I can't deal with these Britney Spears interviews
Mad, sad and sorry. That's how Framing Britney Spears made me feel.
Many terrible things are covered in Framing Britney Spears, the New York Times documentary on the teen pop sensation and her 12-year battle with her father over her conservatorship. But the worst stuff, in my eyes, comes from the people who really should have known better. I have some thoughts. Let’s go…
Britney Spears is performing on the variety show Star Search. It’s 1992, and she’s just 10 years old, but this incredible Kentwood school kid belts out such a powerful version of The Judds’ Love Can Build A Bridge it sounds like it should be coming from someone at least twice her age.
Afterwards, the show’s host, Ed McMahon, doesn’t comment on her performance. Instead, he says this: “I noticed last week that you have the most adorable, pretty eyes. Do you have a boyfriend?”
When Spears, who is, remember, just 10 years old, says no, McMahon replies: “How about me?”
Framing Britney Spears is a grisly, knotty, gnarly documentary put together by The New York Times. It doesn’t have big-name talking heads, or major exclusive interviews, or incredible never-before-seen footage of the pop star’s career.
About the biggest “get” is Spears’ former assistant, Felicia Culotta, who hasn’t worked with her, or talked to her, since 2017.
Instead, much of the film’s narrative is told by New York Times staff members, the publication’s editors and music critics. Liz Day, a NYT senior story editor, is listed second in the film’s cast, after Spears, on the Framing Britney Spears IMDB page.
But it doesn’t matter. Framing Britney Spears uses footage we’ve all seen a thousand times to piece together exactly what’s happened to the pop star over her career. It’s horrifically compelling, and helps explain why Spears is in the situation she’s in now - refusing to perform again until her father relinquishes her conservatorship.
Along the way, the film slams paparazzi that stalked, harassed, taunted and intimidated the pop star for years. It blasts gossip magazines for all those misleading, false, sexist and derogatory cover headlines. It condemns her dad over the conservatorship that’s still going on to this day.
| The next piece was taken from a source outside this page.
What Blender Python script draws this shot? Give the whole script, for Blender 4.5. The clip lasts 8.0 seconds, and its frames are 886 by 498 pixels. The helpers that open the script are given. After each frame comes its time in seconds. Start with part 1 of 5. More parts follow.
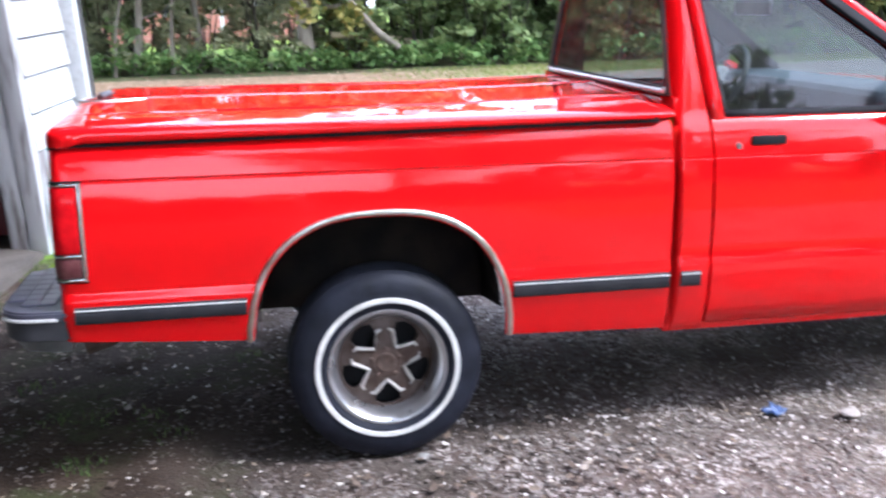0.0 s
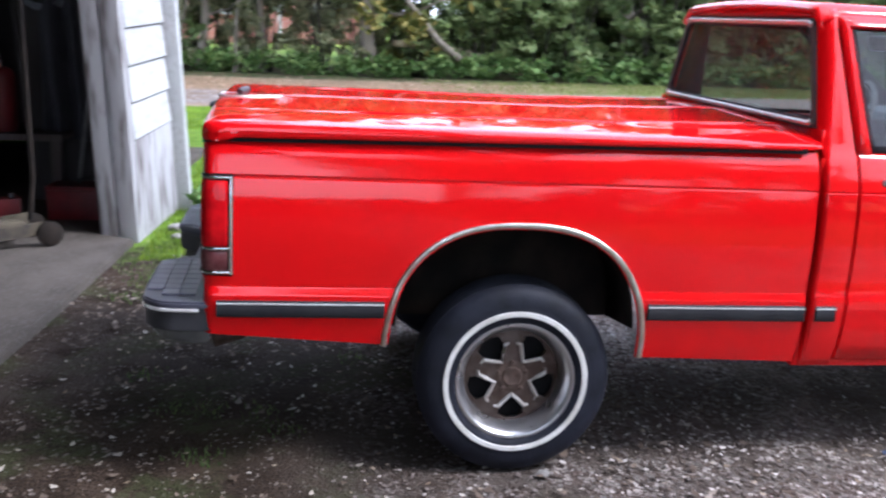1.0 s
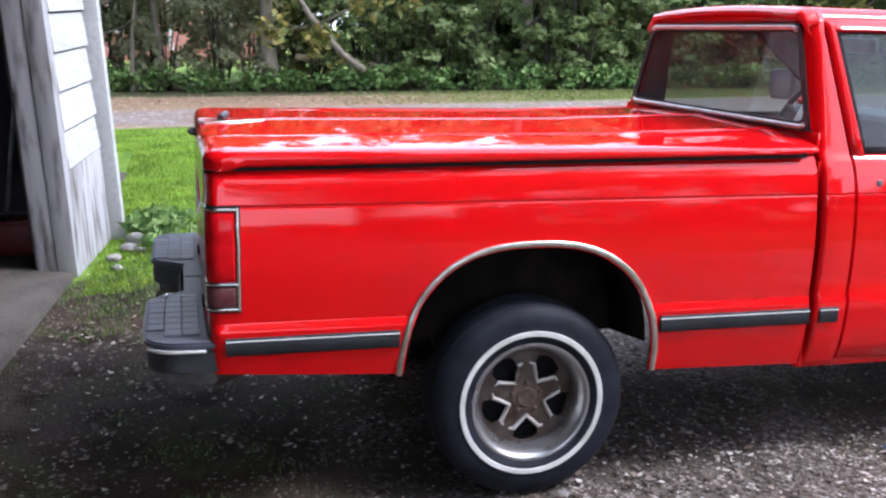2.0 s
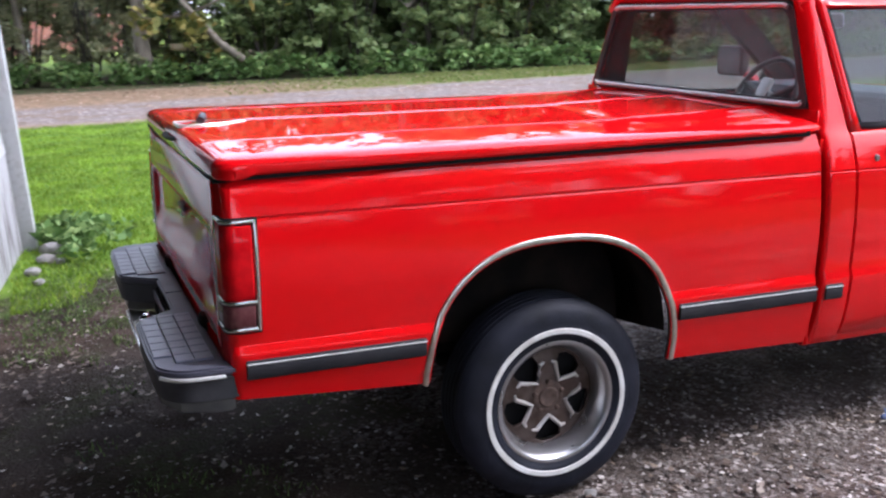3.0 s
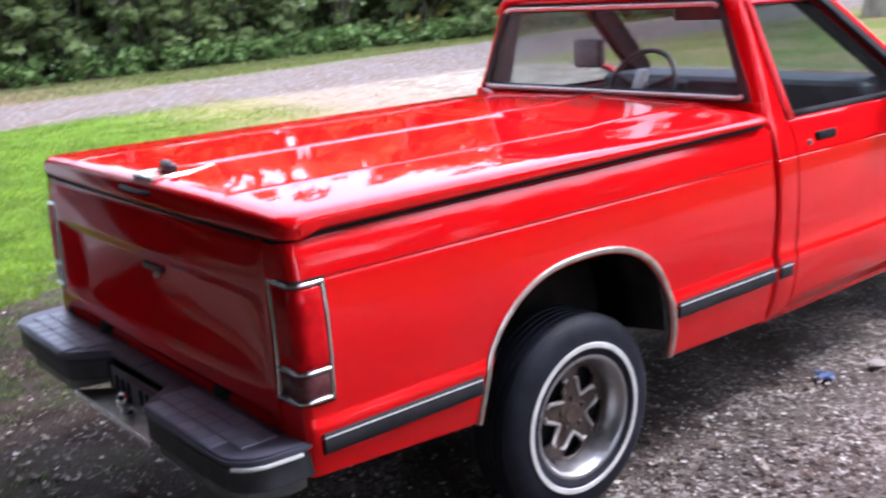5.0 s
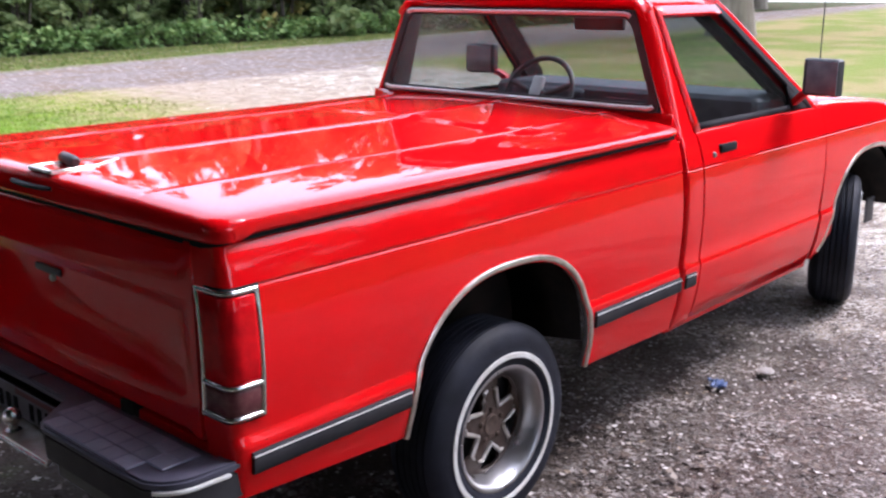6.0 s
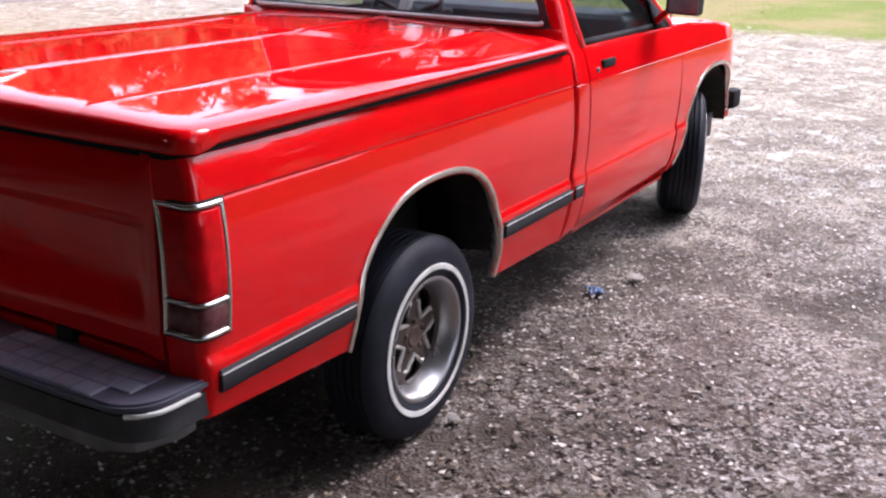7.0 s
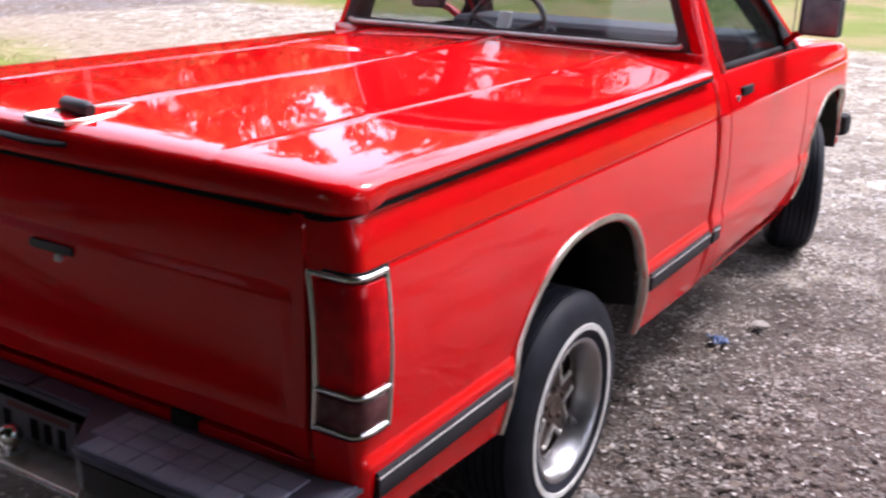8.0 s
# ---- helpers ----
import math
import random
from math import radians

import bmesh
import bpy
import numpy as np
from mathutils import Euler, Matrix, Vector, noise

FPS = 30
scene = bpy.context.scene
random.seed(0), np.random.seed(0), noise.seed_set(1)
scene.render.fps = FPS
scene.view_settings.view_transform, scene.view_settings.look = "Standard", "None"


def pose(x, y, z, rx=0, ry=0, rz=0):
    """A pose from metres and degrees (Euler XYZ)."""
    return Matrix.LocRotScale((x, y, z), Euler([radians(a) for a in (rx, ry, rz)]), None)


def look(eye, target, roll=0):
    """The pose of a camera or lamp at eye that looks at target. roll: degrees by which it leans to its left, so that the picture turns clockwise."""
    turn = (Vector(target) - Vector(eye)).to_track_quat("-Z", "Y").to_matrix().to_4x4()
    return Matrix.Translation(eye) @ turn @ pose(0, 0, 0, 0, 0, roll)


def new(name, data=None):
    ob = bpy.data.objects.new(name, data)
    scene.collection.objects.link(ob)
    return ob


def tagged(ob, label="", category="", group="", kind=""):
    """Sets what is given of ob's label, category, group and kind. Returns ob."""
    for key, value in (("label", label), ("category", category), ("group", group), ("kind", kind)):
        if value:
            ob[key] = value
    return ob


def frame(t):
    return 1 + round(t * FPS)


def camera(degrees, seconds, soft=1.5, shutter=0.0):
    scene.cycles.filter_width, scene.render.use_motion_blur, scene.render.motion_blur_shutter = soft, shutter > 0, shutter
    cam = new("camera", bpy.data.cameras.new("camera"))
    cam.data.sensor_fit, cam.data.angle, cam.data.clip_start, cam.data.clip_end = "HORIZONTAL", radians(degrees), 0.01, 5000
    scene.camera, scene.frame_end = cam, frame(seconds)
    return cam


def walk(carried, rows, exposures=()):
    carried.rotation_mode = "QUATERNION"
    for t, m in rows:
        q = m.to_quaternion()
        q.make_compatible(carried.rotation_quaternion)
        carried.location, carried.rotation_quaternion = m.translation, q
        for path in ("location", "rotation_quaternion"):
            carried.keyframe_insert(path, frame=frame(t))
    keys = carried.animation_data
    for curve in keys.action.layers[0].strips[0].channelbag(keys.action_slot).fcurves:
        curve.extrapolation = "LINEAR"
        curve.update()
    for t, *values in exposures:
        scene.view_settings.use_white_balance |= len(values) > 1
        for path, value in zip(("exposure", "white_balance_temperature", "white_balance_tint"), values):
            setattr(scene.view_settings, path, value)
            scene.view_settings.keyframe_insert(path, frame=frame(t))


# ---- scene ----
cam = camera(47.3, 8.0, soft=2.3, shutter=0.35)
PATH = [
    (0, (-0.374, -3.885, 1.468), (-0.023, -1.975, 0.992), -2.0),
    (0.2, (-0.451, -3.855, 1.462), (-0.178, -1.926, 1.01), -1.0),
    (0.5, (-0.484, -3.812, 1.467), (-0.382, -1.874, 0.985), -0.3),
    (0.7, (-0.585, -3.837, 1.484), (-0.472, -1.887, 1.054), 0.5),
    (1, (-0.703, -3.818, 1.468), (-0.414, -1.892, 1.016), 1.6),
    (1.2, (-0.798, -3.836, 1.473), (-0.419, -1.922, 1.033), 0.2),
    (2.5, (-1.151, -3.483, 1.494), (-0.597, -1.612, 1.055), -0.2),
    (3, (-1.378, -3.367, 1.509), (-0.662, -1.56, 1.04), -1.8),
    (3.5, (-1.601, -3.23, 1.503), (-0.708, -1.498, 1.049), -2.0),
    (4, (-1.726, -2.98, 1.531), (-0.826, -1.272, 1.011), -5.6),
    (4.2, (-1.79, -2.893, 1.544), (-0.902, -1.184, 1.003), -4.1),
    (4.5, (-1.865, -2.819, 1.545), (-0.932, -1.126, 1.03), -2.6),
    (5, (-2.071, -2.762, 1.652), (-0.868, -1.253, 1.126), -4.4),
    (5.2, (-2.11, -2.762, 1.649), (-0.83, -1.302, 1.171), -5.4),
    (6.3, (-2.211, -2.405, 1.633), (-0.694, -1.224, 1.084), 1.7),
    (6.5, (-2.303, -2.348, 1.615), (-0.708, -1.272, 1.069), 2.0),
    (7, (-2.405, -2.242, 1.595), (-0.775, -1.291, 0.931), 0.7),
    (7.5, (-2.222, -1.934, 1.567), (-0.552, -1.016, 0.958), -0.6),
    (8, (-2.224, -1.754, 1.576), (-0.612, -0.761, 0.932), 0.9),
]
EXPOSURES = [(0.0, 2.95, 5350, 15), (0.6, 2.57, 5350, 15), (1.0, 2.38, 5400, 16), (2.5, 2.3, 5500, 17), (3.0, 2.2, 5550, 19), (3.5, 2.45, 5500, 20), (4.0, 2.62, 5500, 20), (4.5, 2.55, 5500, 20), (5.2, 2.43, 5500, 21), (6.5, 2.27, 5750, 22), (8.0, 2.3, 5850, 22)]
walk(cam, [(t, look(eye, target, roll)) for t, eye, target, roll in PATH], EXPOSURES)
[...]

It takes aim at Justin Timberlake for pedaling the narrative that Britney somehow wronged him when their relationship ended, something he’s been apologising for lately. It also picks apart news outlets that kept running endless updates about her.
But, to me, the film’s most damning footage comes from journalists and TV hosts asking things of Spears they really shouldn’t be asking. That interview with McMahon at the tender age 10 is just the first of many awful interviews Spears was forced to endure throughout her career.
Some of then send shivers down my spine.
“Everyone’s talking about it - well, your breasts,” queries Dutch TV host Ivo Niehe in an interview with Spears at the age of 17. ”What do you think about breast implants in general?”
In 2001, Australian reporter Mike Munro said this to her: “To many, you are a contradiction. On the one hand you’re a sweet, innocent virginal type. On the other hand you’re a sexy vamp in underwear.”
At the Cannes Film Festival in 2002, a journalist had the gall to ask Spears this: “Is it true you are still a virgin?”
Then there’s this 45-minute Primetime interview with Diane Sawyer from 2003. In it, the 22-year-old is asked many terrible things, like which drugs she’d taken, if she was addicted to shopping, and whether or not she liked her voice.
Then Sawyer turned to Spears’ relationship with Timberlake, which by that point had ended. “You broke his heart. You did something that caused him so much pain, so much suffering,” she said. Then she asked: “What did you do?”
These aren’t new clips. All of them have been available on YouTube for years. But the only response to them is, WTAF? Seen together, Framing Britney Spears is a damning deep dive down the fame funnel, a fever dream of celebrity worship gone horribly wrong. Like the Amy Winehouse documentary Amy, it will leave you absolutely wrecked.
It will make you feel mad, then sad, and, finally, sorry. You’ll be mad you ever picked up a copy of Us Weekly and gasped at the probably untrue headlines. You’ll be sad you ever clicked on a titillating link about Spears, or watched that TMZ footage of her attacking a car with an umbrella, and shaving her head.
And you’ll be sorry, so very, very sorry, for almost everything else you’ll see in the film. Especially those terrible interviews she had to endure.
Spears didn’t deserve any of that. I hope she’s okay. I hope she’s doing good. I really do. Her latest Instragram videos feature a lot of dancing. They’re badly edited and grainy as all hell, filmed on what seems to be an iPhone 6. She’s wearing a lot of eye shadow.
But Spears, who is 39 years old, seems happy. She seems hopeful. She seems free. After everything she’s been through, that’s got to count for something.